▶ **Exercise material**
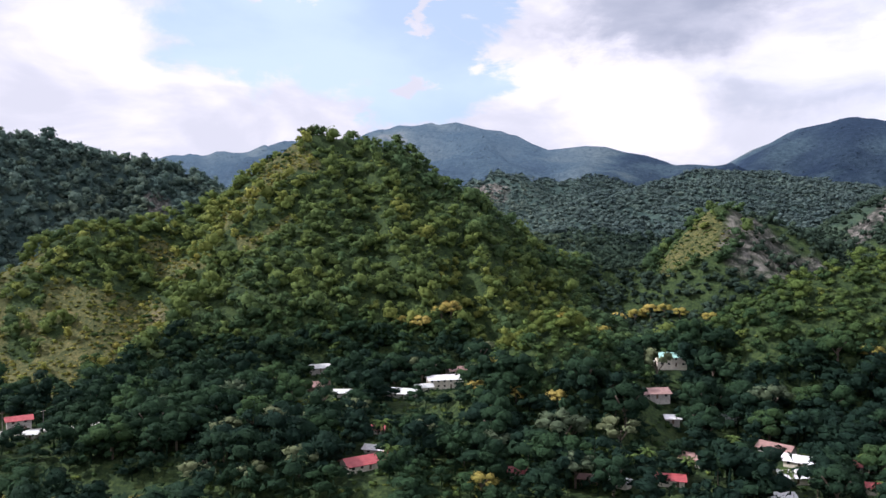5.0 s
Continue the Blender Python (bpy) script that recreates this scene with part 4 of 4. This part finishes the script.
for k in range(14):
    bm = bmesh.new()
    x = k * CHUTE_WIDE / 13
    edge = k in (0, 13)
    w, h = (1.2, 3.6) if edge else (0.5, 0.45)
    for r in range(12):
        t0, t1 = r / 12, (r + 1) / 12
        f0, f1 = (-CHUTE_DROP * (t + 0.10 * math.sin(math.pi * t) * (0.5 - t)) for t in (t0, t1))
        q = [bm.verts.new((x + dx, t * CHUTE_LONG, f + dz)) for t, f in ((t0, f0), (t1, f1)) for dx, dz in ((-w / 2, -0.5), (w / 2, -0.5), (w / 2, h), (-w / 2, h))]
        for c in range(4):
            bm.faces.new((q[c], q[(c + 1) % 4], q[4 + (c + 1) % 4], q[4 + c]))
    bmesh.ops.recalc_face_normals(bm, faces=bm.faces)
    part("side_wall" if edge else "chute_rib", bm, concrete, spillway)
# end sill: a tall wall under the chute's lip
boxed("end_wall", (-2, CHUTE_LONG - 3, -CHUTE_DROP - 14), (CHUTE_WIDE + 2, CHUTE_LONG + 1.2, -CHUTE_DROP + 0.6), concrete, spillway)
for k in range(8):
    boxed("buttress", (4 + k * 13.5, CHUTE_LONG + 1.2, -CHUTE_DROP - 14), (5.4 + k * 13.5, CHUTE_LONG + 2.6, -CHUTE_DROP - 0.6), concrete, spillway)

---

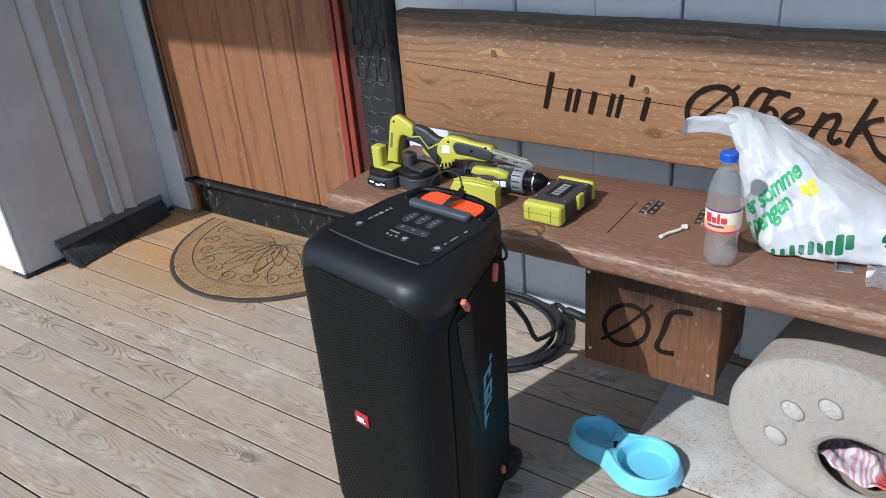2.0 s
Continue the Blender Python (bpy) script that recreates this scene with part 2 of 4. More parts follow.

---

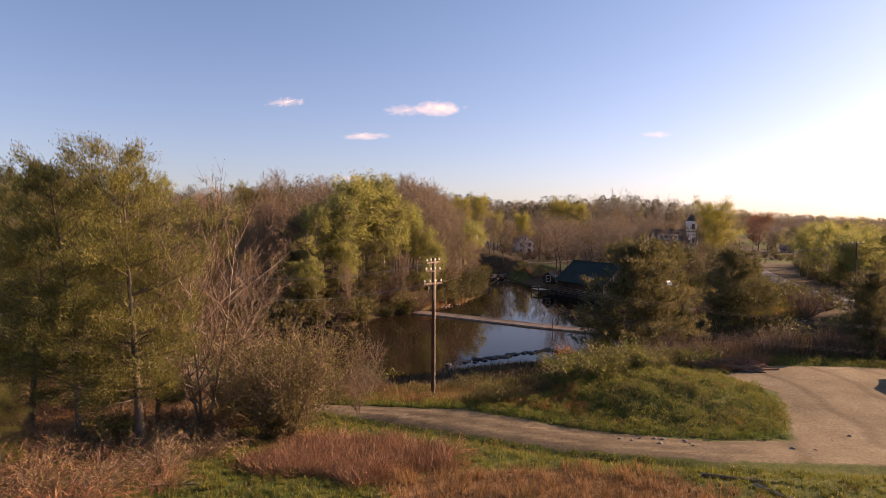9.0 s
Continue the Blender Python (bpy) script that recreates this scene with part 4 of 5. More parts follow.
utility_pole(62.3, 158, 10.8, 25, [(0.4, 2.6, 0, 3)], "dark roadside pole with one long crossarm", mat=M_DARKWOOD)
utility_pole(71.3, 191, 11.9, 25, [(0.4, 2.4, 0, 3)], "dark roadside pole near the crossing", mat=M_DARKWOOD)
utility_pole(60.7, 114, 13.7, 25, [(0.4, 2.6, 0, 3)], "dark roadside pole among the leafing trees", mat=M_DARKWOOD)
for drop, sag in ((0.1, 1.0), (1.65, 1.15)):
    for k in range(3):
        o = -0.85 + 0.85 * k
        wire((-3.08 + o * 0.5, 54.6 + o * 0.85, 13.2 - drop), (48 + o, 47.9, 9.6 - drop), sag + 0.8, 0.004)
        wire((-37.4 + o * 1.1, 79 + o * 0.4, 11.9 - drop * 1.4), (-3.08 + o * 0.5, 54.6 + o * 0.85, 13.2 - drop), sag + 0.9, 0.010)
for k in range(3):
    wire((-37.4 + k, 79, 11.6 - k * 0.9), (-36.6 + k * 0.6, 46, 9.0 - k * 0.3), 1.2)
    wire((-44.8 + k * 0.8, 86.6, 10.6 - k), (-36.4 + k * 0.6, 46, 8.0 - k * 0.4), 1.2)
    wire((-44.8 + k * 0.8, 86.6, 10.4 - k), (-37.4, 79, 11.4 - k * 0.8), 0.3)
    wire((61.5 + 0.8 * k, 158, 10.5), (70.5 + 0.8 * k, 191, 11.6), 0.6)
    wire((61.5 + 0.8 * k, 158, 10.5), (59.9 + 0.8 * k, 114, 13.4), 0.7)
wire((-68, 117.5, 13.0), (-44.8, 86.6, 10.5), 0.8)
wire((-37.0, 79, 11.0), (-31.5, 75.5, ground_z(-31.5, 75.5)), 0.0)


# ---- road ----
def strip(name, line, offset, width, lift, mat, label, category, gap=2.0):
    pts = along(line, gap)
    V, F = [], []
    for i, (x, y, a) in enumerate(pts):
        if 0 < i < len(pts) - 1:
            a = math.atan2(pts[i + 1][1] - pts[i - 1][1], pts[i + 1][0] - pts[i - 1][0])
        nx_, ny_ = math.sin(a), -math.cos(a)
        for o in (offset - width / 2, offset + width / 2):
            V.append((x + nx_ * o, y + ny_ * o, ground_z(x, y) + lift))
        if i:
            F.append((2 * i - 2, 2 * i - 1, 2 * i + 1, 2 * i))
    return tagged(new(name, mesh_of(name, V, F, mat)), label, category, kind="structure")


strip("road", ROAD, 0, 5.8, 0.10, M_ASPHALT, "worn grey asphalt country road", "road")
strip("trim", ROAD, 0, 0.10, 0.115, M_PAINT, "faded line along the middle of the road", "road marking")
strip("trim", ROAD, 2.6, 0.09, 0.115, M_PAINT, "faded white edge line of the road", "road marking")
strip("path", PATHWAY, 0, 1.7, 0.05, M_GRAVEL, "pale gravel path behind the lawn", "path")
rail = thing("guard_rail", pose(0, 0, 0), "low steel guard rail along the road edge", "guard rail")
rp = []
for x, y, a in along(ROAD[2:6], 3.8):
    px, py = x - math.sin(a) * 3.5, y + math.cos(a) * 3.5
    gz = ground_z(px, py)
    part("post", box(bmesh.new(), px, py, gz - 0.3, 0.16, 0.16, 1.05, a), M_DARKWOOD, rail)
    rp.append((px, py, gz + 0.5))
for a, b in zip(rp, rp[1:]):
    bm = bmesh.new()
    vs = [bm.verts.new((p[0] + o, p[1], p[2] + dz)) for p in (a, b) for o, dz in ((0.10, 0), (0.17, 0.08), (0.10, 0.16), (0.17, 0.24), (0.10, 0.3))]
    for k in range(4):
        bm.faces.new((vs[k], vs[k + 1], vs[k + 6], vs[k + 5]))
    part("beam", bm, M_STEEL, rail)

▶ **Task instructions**
Quote word for word the lines from the line holding "finishes the script." through the line holding "- 0.6), concrete, spillway)"; include both of those lines and add nothing.

▶ **Answer to this exercise**
Continue the Blender Python (bpy) script that recreates this scene with part 4 of 4. This part finishes the script.
for k in range(14):
    bm = bmesh.new()
    x = k * CHUTE_WIDE / 13
    edge = k in (0, 13)
    w, h = (1.2, 3.6) if edge else (0.5, 0.45)
    for r in range(12):
        t0, t1 = r / 12, (r + 1) / 12
        f0, f1 = (-CHUTE_DROP * (t + 0.10 * math.sin(math.pi * t) * (0.5 - t)) for t in (t0, t1))
        q = [bm.verts.new((x + dx, t * CHUTE_LONG, f + dz)) for t, f in ((t0, f0), (t1, f1)) for dx, dz in ((-w / 2, -0.5), (w / 2, -0.5), (w / 2, h), (-w / 2, h))]
        for c in range(4):
            bm.faces.new((q[c], q[(c + 1) % 4], q[4 + (c + 1) % 4], q[4 + c]))
    bmesh.ops.recalc_face_normals(bm, faces=bm.faces)
    part("side_wall" if edge else "chute_rib", bm, concrete, spillway)
# end sill: a tall wall under the chute's lip
boxed("end_wall", (-2, CHUTE_LONG - 3, -CHUTE_DROP - 14), (CHUTE_WIDE + 2, CHUTE_LONG + 1.2, -CHUTE_DROP + 0.6), concrete, spillway)
for k in range(8):
    boxed("buttress", (4 + k * 13.5, CHUTE_LONG + 1.2, -CHUTE_DROP - 14), (5.4 + k * 13.5, CHUTE_LONG + 2.6, -CHUTE_DROP - 0.6), concrete, spillway)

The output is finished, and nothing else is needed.